## What you have to do
Copy the data precisely, character for character, and leave out every picture.

## Supplied material

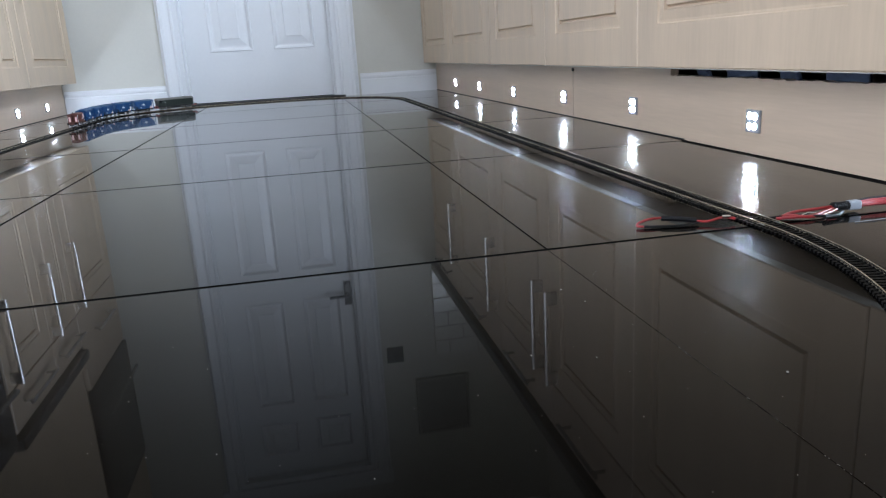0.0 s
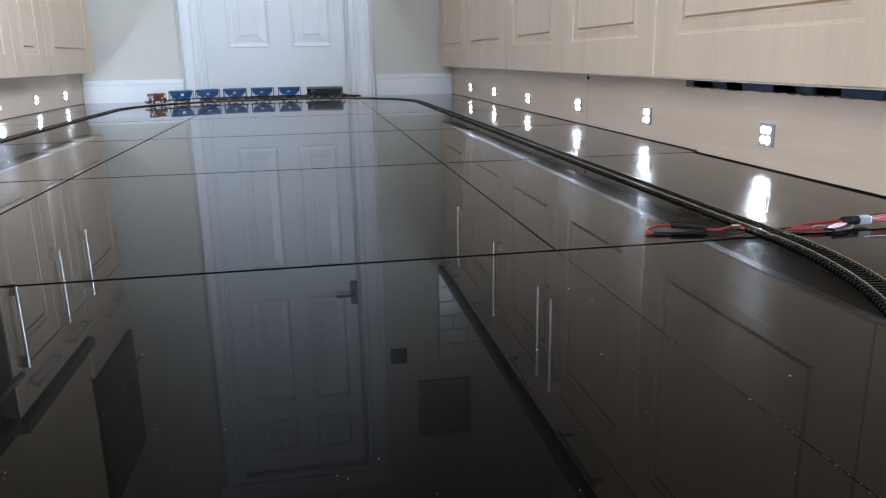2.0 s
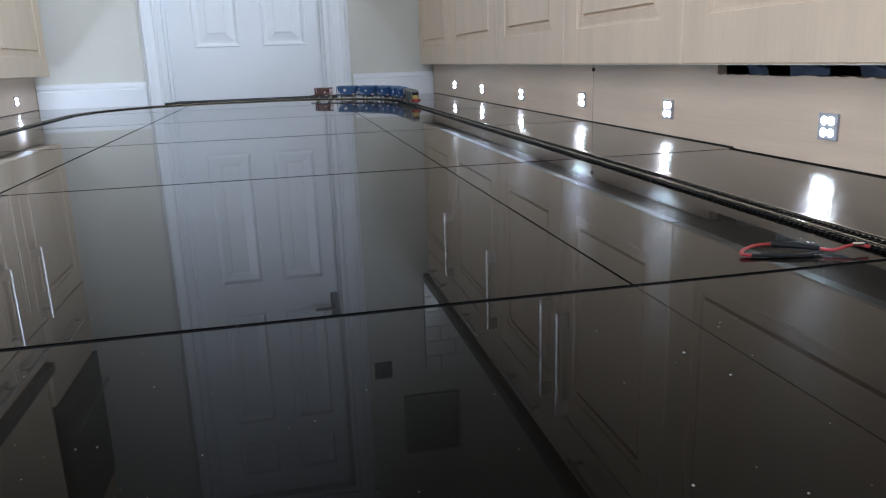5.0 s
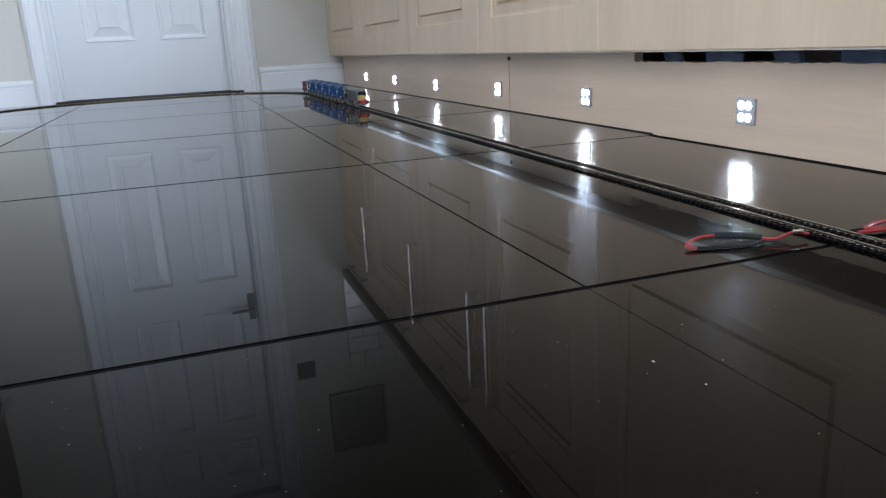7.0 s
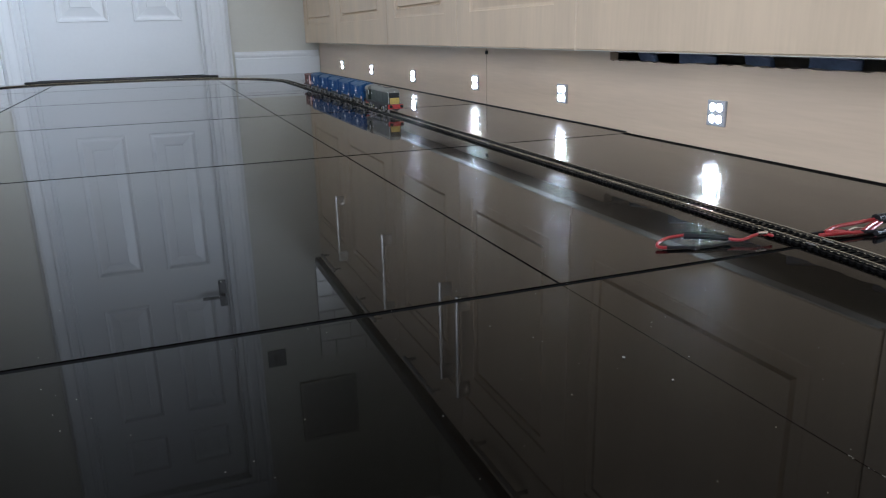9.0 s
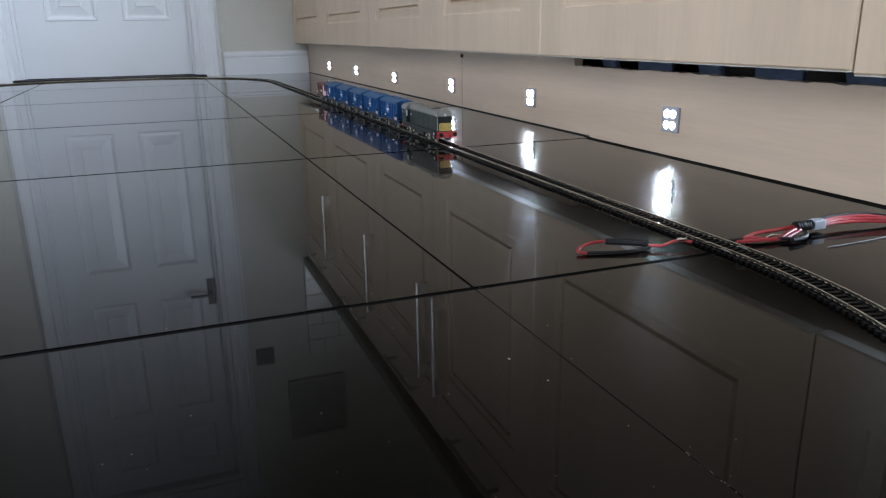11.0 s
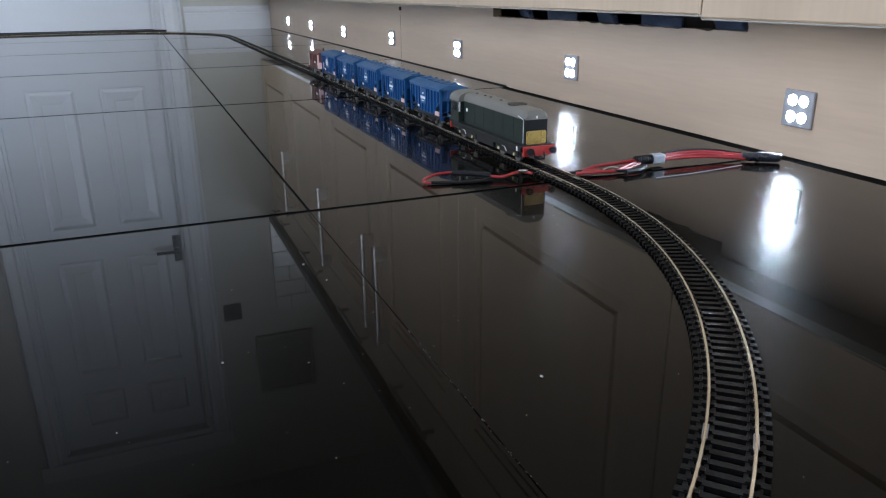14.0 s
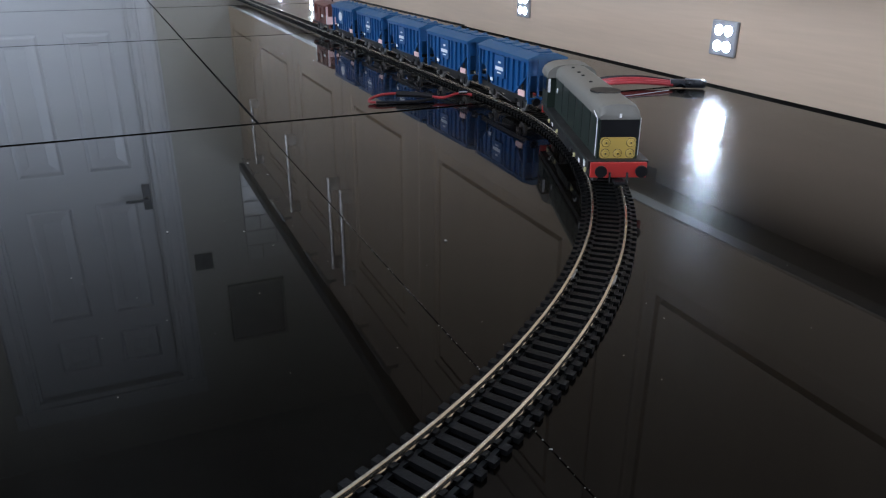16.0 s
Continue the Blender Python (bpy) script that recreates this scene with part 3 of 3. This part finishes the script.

## Completed task
0.0 s
2.0 s
5.0 s
7.0 s
9.0 s
11.0 s
14.0 s
16.0 s
Continue the Blender Python (bpy) script that recreates this scene with part 3 of 3. This part finishes the script.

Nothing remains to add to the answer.